Still less is it to be supposed that such a style of speaking is inconsistent with the most vehement and powerful action, and all the aids which oratory can derive from intonation, gesture, and animation in delivery. On the contrary, it is in delivering such speeches that these may be brought to bear with the happiest effect,—as we daily see on the stage, where known speeches, every word of which is got by heart by the actor, and often is familiar to the audience, are every day repeated with the utmost possible effect, and the most impassioned action. It is the want of such animation in delivery which is the great cause of the failure of many able speakers, and nowhere more than in the pulpit. The common opinion that discourses there must be delivered in a cold inanimate manner, suitable to the gravity of the subject and the solemnity of the place, is an entire mistake, and has contributed, perhaps, more than any other cause, to the vast numbers whom the Dissenters have succeeded, both in England and Scotland, in enticing away from the Established Church. It is this animation which generally follows the delivery of thought extempore, compared with the cold monotonous style in which written discourses are usually delivered,—which is one great cause of the signal success which has attended the efforts of the Methodists and Low Churchmen in England, and the Free Church clergy in Scotland. The common opinion among the peasants of Scotland, that the inspiration of Heaven only descends upon extempore speakers, arises from the same cause. They think the extempore preacher is inspired because he is animated; they are sure he who reads his discourse is not so, because he is monotonous. But many examples prove that it is quite possible to combine the most finished and elaborate written composition with such intensity of feeling, and vehemence of action, as will give it the appearance of extempore and uncontrollable bursts of eloquence. The great effect of Dr Chalmers's sermons in Scotland, and Mr Irving's in England, were not required to show that it is by this combination that the highest triumphs in pulpit oratory are to be attained.

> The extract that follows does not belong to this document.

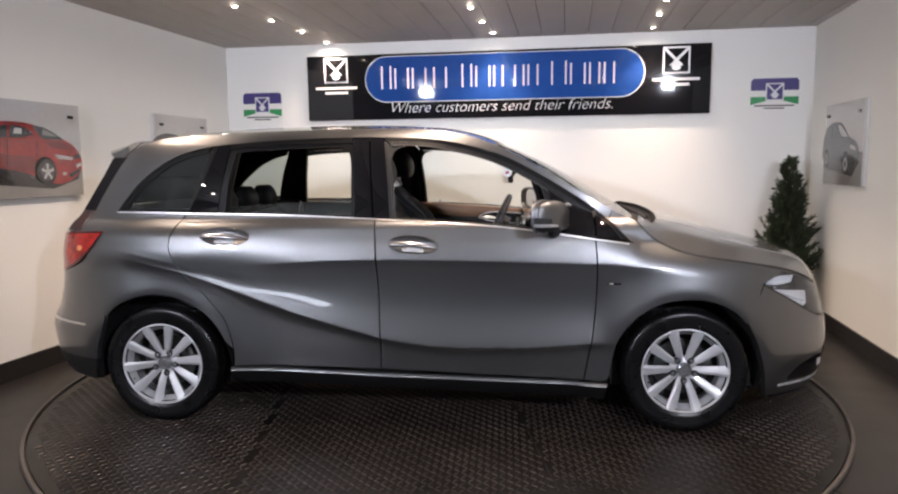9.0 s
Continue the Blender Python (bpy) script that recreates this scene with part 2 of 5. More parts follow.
def tube(path, radius, seg=10, closed=False, bm=None, flat=1.0):
    """A round bar along points; radius may be a list."""
    bm = bm or bmesh.new()
    pts = [Vector(p) for p in path]
    n = len(pts)
    rings = []
    up = None
    for i, p in enumerate(pts):
        a = pts[(i - 1) % n] if closed or i > 0 else p
        b = pts[(i + 1) % n] if closed or i < n - 1 else p
        t = (b - a).normalized()
        if up is None:
            up = t.orthogonal().normalized()
        up = (up - t * up.dot(t)).normalized()
        side = t.cross(up)
        r = radius[i] if isinstance(radius, (list, tuple)) else radius
        rings.append([bm.verts.new(p + (up * math.cos(k * math.tau / seg) + side * math.sin(k * math.tau / seg) * flat) * r) for k in range(seg)])
    for i in range(n if closed else n - 1):
        a, b = rings[i], rings[(i + 1) % n]
        for k in range(seg):
            bm.faces.new((a[k], a[(k + 1) % seg], b[(k + 1) % seg], b[k]))
    if not closed:
        bm.faces.new(rings[0][::-1])
        bm.faces.new(rings[-1])
    return bm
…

Contrast this with the tame and monotonous way in which too many learned and unexceptionable sermons were delivered in the days of Addison, and which, it is to be feared, has not become obsolete since his time:—
"Our preachers stand stock-still in the pulpit, and will not so much as move a finger to set off the best sermons in the world. We meet with the same speaking statues at our bars, and in all our public places of debate. Our words flow from us in a smooth continued stream, without those strainings of the voice, motions of the body, and majesty of the head, which are so much celebrated in the orators of Greece and Rome. We can talk of life and death in cold blood, and keep our temper in a discourse which turns upon everything that is dear to us. Though our zeal breaks out in the finest tropes and figures, it is not able to stir a limb about us. It was just the reverse in antiquity. We are told that the great Latin orator very much impaired his health by this laterum contentio, this vehemence of action, with which he used to deliver himself. The Greek orator was likewise so very famous for this particular in rhetoric that one of his antagonists, whom he had banished from Athens, reading over the oration which had procured his banishment, and hearing his friends admire it, could not forbear asking them, if they were so much affected by the bare reading of it, how much more they would have been charmed had they heard him actually throwing out such a storm of eloquence. How cold and dead a figure, in comparison of these two great men, does our orator often make at the British bar or in the senate! A deaf man would think he was cheapening a beaver, when, perhaps, he is talking of the fate of the British nation. It is certain that proper gestures, and vehement exertions of the voice, cannot be too much studied by a public orator. They keep the audience awake, and fix their attention on what is delivered to them, at the same time that they show that the speaker is in earnest, and affected himself with what he so passionately recommends to others. In England, we often see people lulled asleep with cold and elaborate discourses of piety, who would be transported out of themselves by the bellowings of enthusiasm."[26]
It is no answer to our observations to say, that our greatest orators have been bred at the universities, and that the system cannot be very faulty which has produced Pitt and Fox, Chatham and Burke, Peel and Stanley. Supposing that all these orators had devoted themselves, at college, to classical verses, instead of compositions in their own tongue—which was by no means the case—still, that would by no means prove that the system of education in which they were bred was not eminently defective. They became great speakers, not from having been proficients in "longs and shorts" at Oxford, or in the differential calculus at Cambridge, but in spite of these acquirements. They learned the art of speaking in the forum, as Wellington's soldiers learned the art of war in the field, by practice, in presence of the enemy. Doubtless a great deal may be done, by able and energetic men, in this way; but does it follow from this that education is to go for nothing, and that the old system of sending out officers to begin a campaign and besiege towns without knowing a ravelin from a bastion, was advisable, or likely to insure success in the military art? If you have two or three thousand young men, comprising the élite of the nation, at certain seminaries, you cannot help finding your leading statesmen and orators there, whatever they learn at them. They would be found there, though they were taught at them nothing but riding, music, and dancing. The whole rulers of Persia were found at its schools, though they learned nothing at them but to ride, to shoot with the bow, and speak the truth. But it would be rather dangerous to hold that this proves that seminaries, where nothing else was taught, were the ones best suited to secure the first place in society for their scholars, or the blessings of good government to the state.